Japan art and Utagawa Kuniyoshi: Creme de la creme of ukiyo-e

Lee Jay Walker

Modern Tokyo Times

The Japanese artist Utagawa Kuniyoshi is among the greatest ukiyo-e artists to grace Japan. He died during the last years of the Edo Period. However, even in modern Japan, his name is remembered by experts of Japanese art to people who visit art museums from time to time.

Kuniyoshi lived and breathed the floating world. Hence, the dynamics of ukiyo-e, where subject themes are plentiful – to say the least – enticed his creativity. Thus Kuniyoshi created amazing landscapes, beautiful ladies, mythical animals, kabuki actors, sinister-related themes, and more mundane themes.

The Ota Memorial Museum of Art says, “…After an unsuccessful period, he made a big breakthrough in his early thirties with the series “One Hundred and Eight Heroes from Tales of the Water Margin.” Since then, he worked energetically on all kinds of genres of ukiyo-e including “musha-e (warrior pictures)” of heroes, “giga (caricatures)”, landscapes, “bijin-ga (pictures of beautiful women)”, “yakusha-e (portraits of kabuki actors)”, and pictures for children…”

Kuniyoshi also helped the next generation of artists to prosper and develop. Thus the longevity of his art continued in the Meiji Period (1868-1912) and new internal artistic movements that admired his art of beautiful ladies – and so much more.
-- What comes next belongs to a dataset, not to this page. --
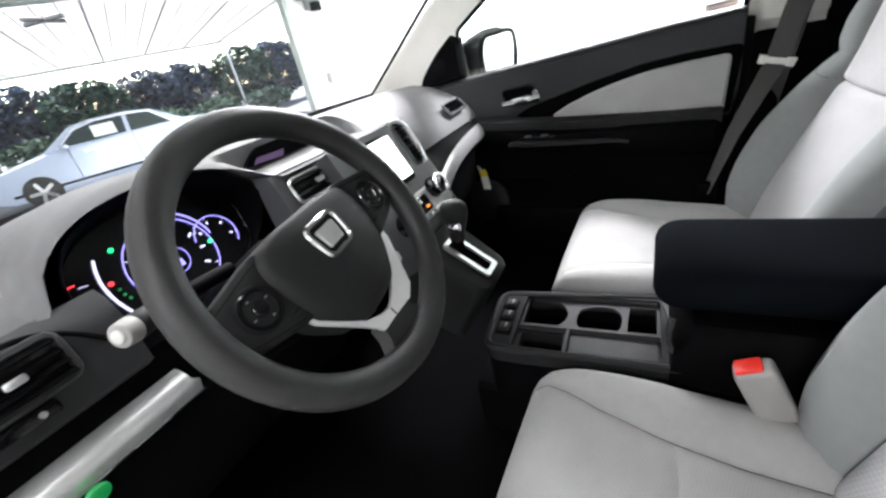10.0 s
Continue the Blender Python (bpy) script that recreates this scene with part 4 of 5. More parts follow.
belt(1, 0.664, -0.196, 1.280, (0.655, -0.142, 1.005), (0.672, -0.02, 0.66), (0.35, 1, 0.2), "grey passenger seat belt hanging from a cream guide")
belt(-1, 0.648, -0.255, 1.272, (-0.670, -0.352, 0.93), (-0.695, -0.38, 0.62), (-0.14, 0.99, 0), "navy driver's seat belt hanging from a cream guide")

# strap of the outer rear belt beside the quarter window
rs = thing("shoulder_belt", (0.69, -1.06, 1.10), "black rear belt strap on the cream side trim", "seat belt")
part("strap", ribbon([(SX(1.415) - 0.016, -1.035, 1.415), (SX(1.39) - 0.018, -1.048, 1.39), (SX(1.35) - 0.02, -1.068, 1.35), (SX(1.27) - 0.022, -1.078, 1.27), (SX(1.12) - 0.03, -1.075, 1.12)], 0.062, 0.003, (0, 1, 0.35)), belt_black, rs)
part("strap_slot", rbox((SX(1.42) - 0.008, -1.035, 1.42), (0.012, 0.07, 0.012), 0.004), rubber, rs)

# rear centre belt from the roof, and its outlet
rb = thing("centre_seat_belt", (-0.31, -1.2, 1.50), "black strap from a grey roof outlet to the rear seat", "seat belt")
OUTLET = Matrix.Translation((-0.325, -1.26, 1.556)) @ Matrix.Rotation(radians(-8), 4, "Z")
out_ = part("outlet", loft([[OUTLET @ Vector((x * k, y * k, z)) for x, y in round_poly([(-0.042, -0.075), (0.042, -0.075), (0.042, 0.075), (-0.042, 0.075)], 0.02, 3)] for z, k in ((0.018, 1.0), (0.0, 1.0), (-0.006, 0.93), (-0.006, 0.66), (0.006, 0.62))]), handle_grey, rb, "grey moulded outlet")
part("outlet_mouth", rbox(OUTLET @ Vector((0, 0.012, -0.004)), (0.05, 0.075, 0.008), 0.003, OUTLET.to_3x3().to_4x4()), rubber, out_)
part("outlet_tongue", rbox(OUTLET @ Vector((0.004, -0.018, -0.010)), (0.05, 0.04, 0.012), 0.004, OUTLET.to_3x3().to_4x4()), handle_grey, out_)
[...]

The British Museum says,  “One of the three principal ‘Ukiyo-e’ artists of the late Edo period, together with Kunisada (Toyokuni III) and Hiroshige, Kuniyoshi is particularly noted for his warrior prints and prints of bizarre and comic subjects. He also did fine Western-style landscape prints during the 1830s and early 40s. Kuniyoshi had an extremely fertile imagination and produced a steady stream of novel innovations: he served as a source of vital energy in the late ‘Ukiyo-e’ world.”

It is also nice to note that Kuniyoshi and other ukiyo-e artists often depicted ordinary working-class Japanese workers in their respective landscapes. This is a far cry from many elite Western artists who glossed over the life of ordinary people during this period of history.